舞踊と儀式をリサーチする旅を行った後に、巡礼することになった土地が、現在滞在しているブリンダヴァン (Vrindavan) です。
ブリンダヴァンに長期滞在している日本からの滞在者は数えるほどしかいないので、みなさん私のことを不思議に思います。
インドのクラシック音楽を本格的に学ぶ人はバラナシやカルカッタなどにより行く傾向があります。ブリンダヴァンではキールタンやバジャンという比較的歌うことが簡単な大衆的な歌をお寺で歌うことがポピュラーになっていす。クラシック音楽は、インドの人でも普通の人は歌うことができない難易度の高い音楽です。ということで、ブリンダヴァンでクラシック音楽を学んでいるということは、実際に不思議な組み合わせではあるのです。
ブリンダヴァンはインドで最もポピュラーなヒンドゥー教の神様であるクリシュナが成長した場所であり、魂の伴侶であるラーダとの愛を育んだ場所として有名です。毎日インドの国内や世界各地から巡礼者がたくさん訪れています。
初めてインドを訪れた2012年の夏、デリーからの一日のバス観光ツアーに参加したことがあります。
有名なタージ・マハルがあるアグラなどを訪れるツアーなのですが、インド国内観光客向けのツアーだったので、それ以外にも色々な聖地を巡ることになりました。
その中で、マスーラ (Mathura) とブリンダヴァン (Vrindavan) という2つの地域に訪れた時に、なんとも言えない不思議な幸福感に包まれました。

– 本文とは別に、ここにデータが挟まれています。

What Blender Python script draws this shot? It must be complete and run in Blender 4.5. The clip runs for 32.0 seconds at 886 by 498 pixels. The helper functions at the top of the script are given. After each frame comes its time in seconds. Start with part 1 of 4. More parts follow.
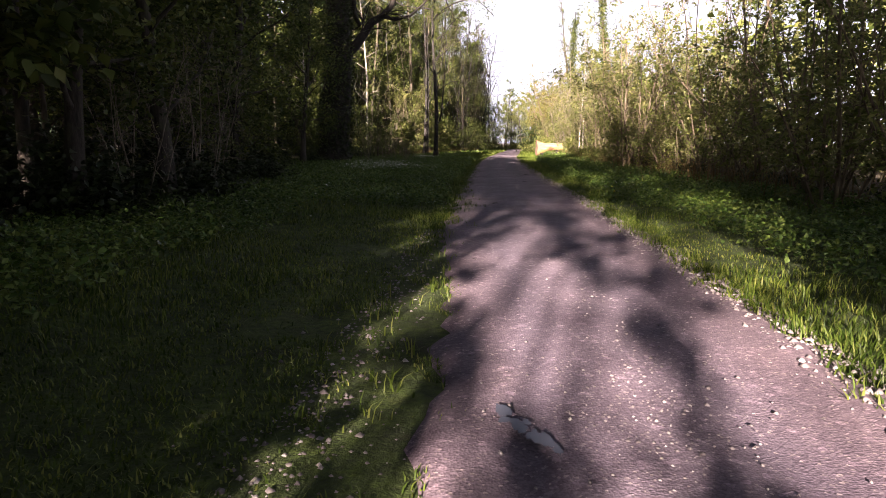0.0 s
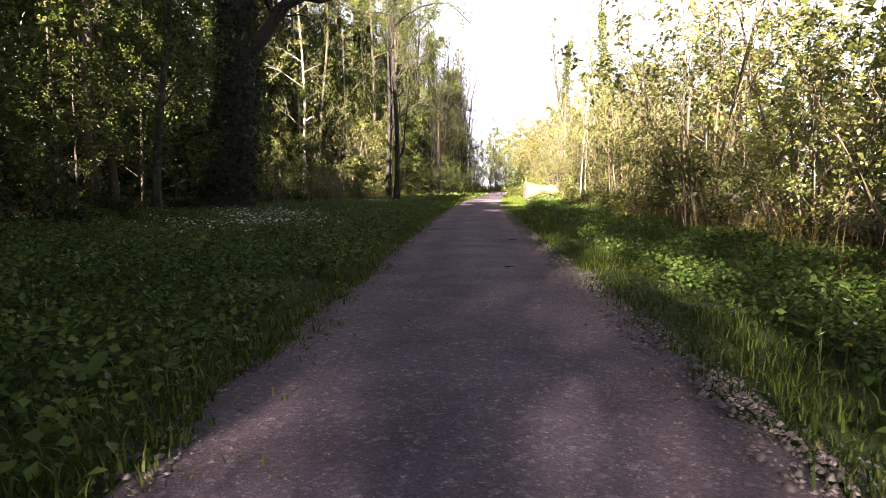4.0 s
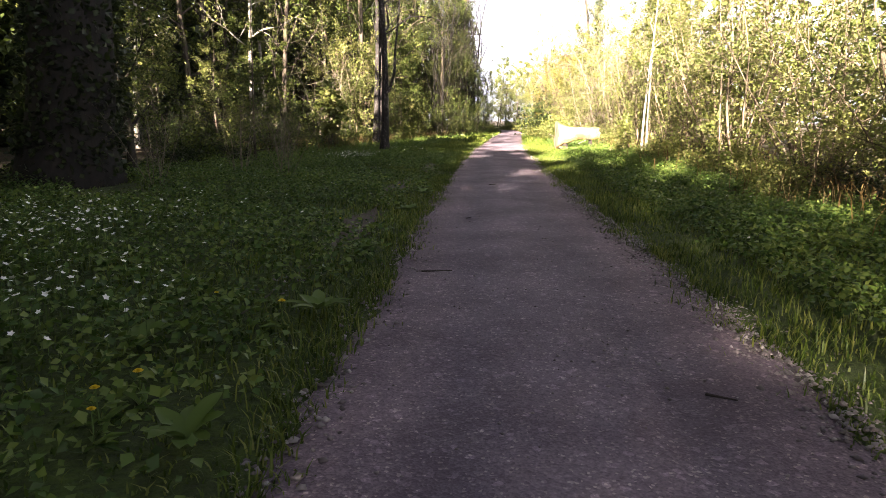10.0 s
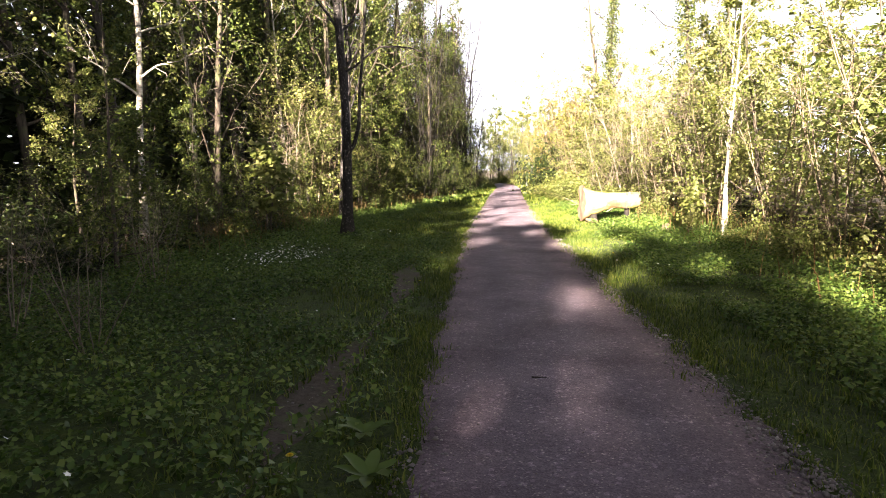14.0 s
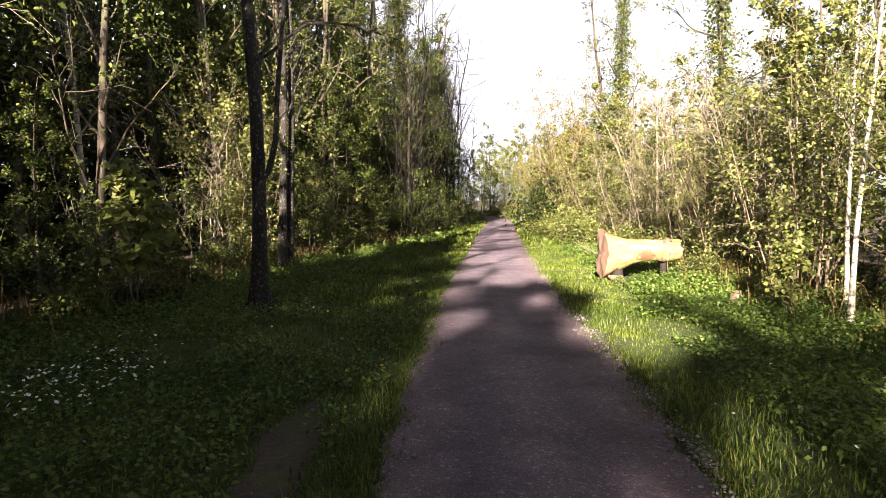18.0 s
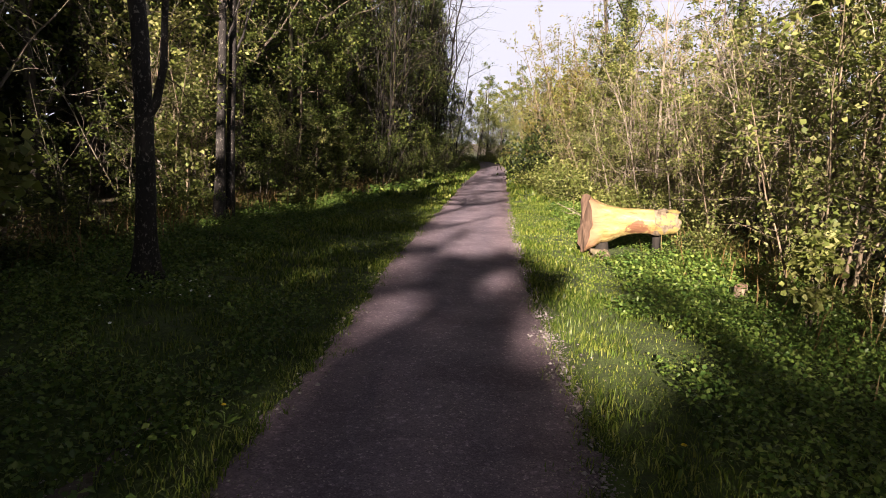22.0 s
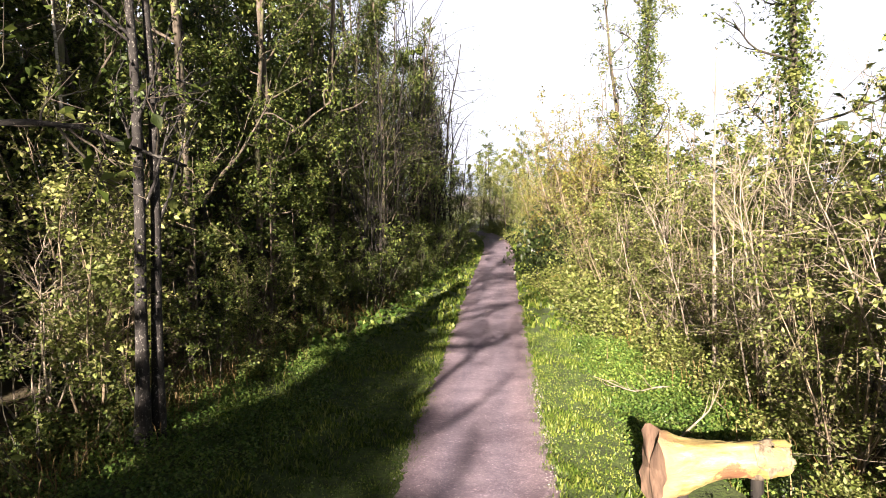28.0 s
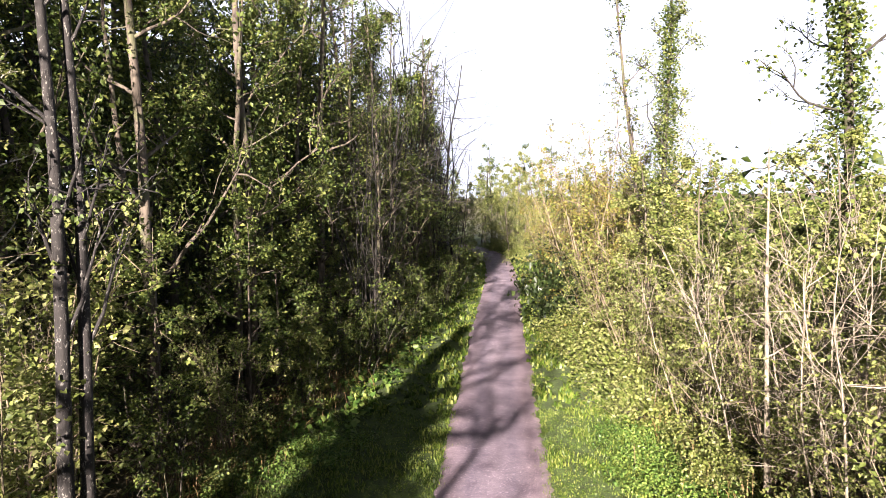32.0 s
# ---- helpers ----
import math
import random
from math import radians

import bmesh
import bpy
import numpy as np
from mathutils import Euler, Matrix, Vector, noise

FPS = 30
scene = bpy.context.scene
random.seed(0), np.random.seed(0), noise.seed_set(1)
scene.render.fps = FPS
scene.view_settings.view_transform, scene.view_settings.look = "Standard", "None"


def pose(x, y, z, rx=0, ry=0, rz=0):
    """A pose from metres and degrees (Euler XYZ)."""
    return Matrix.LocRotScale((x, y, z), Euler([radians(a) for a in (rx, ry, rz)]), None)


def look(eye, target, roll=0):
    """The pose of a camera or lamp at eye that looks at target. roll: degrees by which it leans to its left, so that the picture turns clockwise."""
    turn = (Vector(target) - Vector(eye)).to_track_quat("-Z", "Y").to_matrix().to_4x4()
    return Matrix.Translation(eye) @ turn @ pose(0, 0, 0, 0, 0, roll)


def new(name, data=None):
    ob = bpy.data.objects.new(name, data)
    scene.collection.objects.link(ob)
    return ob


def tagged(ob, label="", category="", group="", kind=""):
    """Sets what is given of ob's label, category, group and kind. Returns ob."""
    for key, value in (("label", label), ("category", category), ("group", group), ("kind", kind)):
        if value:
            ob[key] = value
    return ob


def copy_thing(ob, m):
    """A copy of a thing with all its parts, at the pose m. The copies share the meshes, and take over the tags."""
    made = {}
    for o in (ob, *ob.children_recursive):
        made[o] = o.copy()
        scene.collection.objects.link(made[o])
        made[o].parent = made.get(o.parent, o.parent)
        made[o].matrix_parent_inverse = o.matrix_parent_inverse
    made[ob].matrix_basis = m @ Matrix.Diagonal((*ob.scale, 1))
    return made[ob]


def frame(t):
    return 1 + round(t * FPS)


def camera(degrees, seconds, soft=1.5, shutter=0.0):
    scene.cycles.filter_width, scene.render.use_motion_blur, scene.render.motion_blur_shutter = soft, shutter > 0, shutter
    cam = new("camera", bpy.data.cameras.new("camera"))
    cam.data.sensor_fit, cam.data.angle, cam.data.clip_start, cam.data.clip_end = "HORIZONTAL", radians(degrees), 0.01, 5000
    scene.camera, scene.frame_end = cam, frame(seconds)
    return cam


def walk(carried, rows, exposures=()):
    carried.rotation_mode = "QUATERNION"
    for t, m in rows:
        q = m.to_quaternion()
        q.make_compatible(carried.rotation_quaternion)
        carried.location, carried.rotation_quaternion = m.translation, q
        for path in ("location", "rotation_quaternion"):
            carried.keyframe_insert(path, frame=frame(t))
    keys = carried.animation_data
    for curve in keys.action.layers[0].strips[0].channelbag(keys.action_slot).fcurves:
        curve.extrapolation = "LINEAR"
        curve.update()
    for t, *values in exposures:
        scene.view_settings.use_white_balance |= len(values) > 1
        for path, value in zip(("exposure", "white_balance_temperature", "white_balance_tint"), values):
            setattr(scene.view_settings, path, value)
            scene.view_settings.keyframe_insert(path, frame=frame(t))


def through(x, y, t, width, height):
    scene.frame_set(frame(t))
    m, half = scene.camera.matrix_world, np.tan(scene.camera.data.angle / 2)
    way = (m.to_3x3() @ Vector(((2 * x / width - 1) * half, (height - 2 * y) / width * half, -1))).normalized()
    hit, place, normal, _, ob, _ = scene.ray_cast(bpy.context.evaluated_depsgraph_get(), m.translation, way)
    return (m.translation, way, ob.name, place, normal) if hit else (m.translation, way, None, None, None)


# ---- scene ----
cam = camera(69.5, 32.0, 0.85)
METRES, EYE, TILT, LEAN, TURN = 48.0, 1.2, -9.45, 0.0, 0.0
ROWS = [
    (0.0, 0.0, 0.0, 0.0, 0.0, 0.0, -0.0),
    (0.5, 0.0031, 0.0279, 0.0003, 0.06, -0.41, 0.03),
    (1.0, 0.0072, 0.0602, 0.0019, -0.24, -0.7, -0.79),
    (1.5, 0.0104, 0.0917, 0.0072, -0.98, -0.3, -0.75),
    (2.0, 0.014, 0.1259, 0.0146, -0.55, 3.69, -0.08),
    (2.5, 0.0176, 0.1555, 0.0219, -1.0, 4.0, 0.17),
    (3.0, 0.0213, 0.1835, 0.0287, -1.21, 5.43, 1.1),
    (3.5, 0.0255, 0.2057, 0.0335, -0.91, 4.57, -0.05),
    (5.5, 0.0373, 0.2906, 0.0428, -1.55, 3.05, -0.37),
    (6.0, 0.038, 0.3131, 0.0468, -1.26, 4.38, -0.85),
    (6.5, 0.0383, 0.3319, 0.0505, -1.64, 2.33, -1.03),
    (7.0, 0.0379, 0.3521, 0.0543, -0.82, 4.3, -0.63),
    (7.5, 0.0373, 0.3682, 0.058, -0.55, 4.35, -0.53),
    (8.0, 0.0362, 0.3836, 0.0624, -0.9, 4.42, -0.23),
    (8.5, 0.0353, 0.3957, 0.0661, -2.05, 4.58, 0.09),
    (9.0, 0.0342, 0.4075, 0.0697, -5.57, 4.4, 1.16),
    (9.5, 0.033, 0.4162, 0.0726, -1.83, 5.02, 0.43),
    (10.0, 0.0326, 0.4256, 0.0764, -0.88, -1.96, -0.28),
    (10.5, 0.0319, 0.439, 0.0804, -1.56, -1.24, -0.01),
    (11.0, 0.0313, 0.4577, 0.0858, -1.49, -1.96, 0.34),
    (11.5, 0.0314, 0.4789, 0.0915, -1.93, -0.49, 1.1),
    (12.0, 0.032, 0.5046, 0.0979, -2.09, 1.63, 0.42),
    (12.5, 0.0335, 0.5289, 0.1034, -2.0, 2.97, -0.32),
    (13.0, 0.0348, 0.5535, 0.1078, -2.18, 3.76, -0.26),
    (13.5, 0.0364, 0.575, 0.1121, -1.41, 2.72, -0.16),
    (14.0, 0.0375, 0.5971, 0.1176, -1.61, 2.38, 0.91),
    (14.5, 0.039, 0.6169, 0.1222, -2.15, 3.95, 0.66),
    (16.5, 0.047, 0.6934, 0.1375, -2.35, 5.59, 0.58),
    (17.0, 0.0497, 0.708, 0.1403, -2.54, 5.23, 0.62),
    (17.5, 0.0521, 0.72, 0.1421, -2.57, 5.41, 0.56),
    (18.0, 0.0547, 0.7311, 0.1436, -2.39, 5.06, 0.6),
    (18.5, 0.0572, 0.7403, 0.1447, -2.13, 5.08, 0.65),
    (19.0, 0.06, 0.7491, 0.1461, -2.02, 5.34, 0.71),
    (19.5, 0.0628, 0.756, 0.1478, -1.78, 5.05, 0.42),
    (20.0, 0.0664, 0.7624, 0.1512, -1.72, 5.12, 1.12),
    (20.5, 0.0698, 0.7675, 0.1551, -2.09, 5.57, 1.16),
    (21.0, 0.0737, 0.7726, 0.1568, -2.14, 5.51, 0.35),
    (21.5, 0.0766, 0.7769, 0.1572, -1.99, 1.4, -0.84),
    (22.0, 0.0785, 0.7845, 0.1576, -2.59, -0.13, -2.02),
    (22.5, 0.0801, 0.7955, 0.1588, -1.82, 4.93, 0.93),
    (23.0, 0.0816, 0.8062, 0.1612, -0.98, 5.08, 0.22),
    (23.5, 0.0824, 0.8146, 0.1654, -1.76, 5.05, 0.81),
    (24.0, 0.0842, 0.8227, 0.1724, -1.88, 5.16, 0.83),
    (24.5, 0.0855, 0.829, 0.1791, -2.53, 5.39, 0.68),
    (26.5, 0.0863, 0.8549, 0.2073, -2.11, 4.68, 0.72),
    (27.0, 0.0861, 0.862, 0.2137, -1.85, 4.83, 0.69),
    (27.5, 0.0858, 0.8683, 0.2199, -1.94, 4.69, 0.89),
    (28.0, 0.0851, 0.8747, 0.2265, -1.97, 4.55, 1.08),
    (28.5, 0.0852, 0.8812, 0.2326, -1.8, 4.67, 1.2),
    (29.0, 0.0854, 0.888, 0.2391, -1.82, 4.58, 1.26),
    (29.5, 0.0852, 0.8939, 0.2452, -2.17, 4.52, 1.16),
    (30.0, 0.086, 0.9008, 0.2514, -1.65, 4.93, 0.93),
    (30.5, 0.0867, 0.9067, 0.2568, -2.22, 4.71, 1.04),
    (31.0, 0.0868, 0.9132, 0.2629, -1.99, 4.61, 1.27),
    (31.5, 0.0873, 0.9189, 0.2687, -1.55, 4.8, 1.12),
    (32.0, 0.0878, 0.9247, 0.2747, -1.92, 4.66, 1.23),
]
EXPOSURES = [(t, 3.0 + e, k, n) for t, e, k, n in (
    (0, -0.2, 6800, 27), (1, 0.0, 6800, 28), (2, 0.25, 6850, 24), (4, 0.45, 6850, 22), (6, 0.58, 6850, 21), (9, 0.72, 6900, 21), (11, 0.84, 6900, 21), (13, 0.77, 6900, 20),
    (16, 0.3, 6850, 20), (19, -0.25, 6850, 20), (21, -0.55, 6800, 21), (22.5, -0.9, 6900, 22), (25, -0.68, 6850, 21), (27, -0.4, 6850, 17), (28, -0.3, 6700, 17), (30, -0.2, 6500, 18), (32, -0.15, 6300, 20))]
walk(cam, [(t, pose(0, 0, EYE, TILT, LEAN, TURN) @ pose(METRES * x, METRES * y, METRES * z, 90 + pitch, roll, yaw)) for t, x, y, z, yaw, pitch, roll in ROWS], EXPOSURES)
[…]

これこそインド、というような深く濃い信仰のアロマがただようような感覚、路上を独り歩きする牛たち、お寺のそばに佇む人たち、流れている音楽、そのすべてが私を魅了しました。
外国人の観光客はその時みあたらず、外国人は私と、一緒にツアーに参加した友人だけでした。
彼の話では、クリシュナを信仰するインドの人々にとってマスーラとブリンダヴァンはとても重要な場所ということでした。
森の中に数百という聖地がたくさんあって、お寺もすごくたくさんあるんだよとバスの中から外を眺めながら教えてくれました。
その話を聞いて、窓の外の暗い森を眺めながら今度はこの地に長期で滞在してみたいと一人で思っていました。
それから3年ほどしたある日、色々な要素が重なり、念願のブリンダヴァンに長期滞在する夢が叶う機会が訪れました。
初めてのブリンダヴァン
南インドのゴアとゴカルナという場所をインド人の友人に勧められたので訪れた後、やっと念願のブリンダヴァンに向かいました。
飛行機に乗ってデリー空港に到着した時には、寒くてびっくりしました。インドとは、一年中暑いイメージがあったために、薄手の長袖のパーカーなどしいか持参してきていなかったのです。
空港のカフェテリアでタクシーを待つあいだじゅう、デリーの都会っぽい女性がコートを羽織っている様子を見て、しまったと思ったものです。大幅に遅れて到着したタクシーに乗り、アシュラムの方と一緒に夜のデリーの高速道路をタクシーで突き抜け、3時間離れた場所にあるブリンダヴァンに向かいます。
初めて到着したブリンダヴァンのアシュラムは、夜中に到着したということもあり、真っ暗でひっそりとしていて、猿がどたばたしていたのが印象的でした。
案内されたお部屋に着き、寒さと戦いながら慣れない電気式のヒーターでお湯を温める方式のシャワーを浴び、寒さに震えながらもヘアードライヤーで暖めてどうにか寝床に着きます。
なぜか窓のない部屋。ここはどこなんだと不安になりながらもどうにか眠りについたものです。
次の日朝早くから、隣の部屋ではインドのアコーディオンのような楽器であるハーモニアムを引く男の人の声が聞こえて少し安心しました。お昼近くまで寝てから、アシュラムのグル(師)がいるというお部屋に案内され入ります。
暖かい歓迎を受けて、イタリア人の若い男の人がハーモニアムと一緒に歌を歌い始め、みな一緒になって歌い、踊り始めました。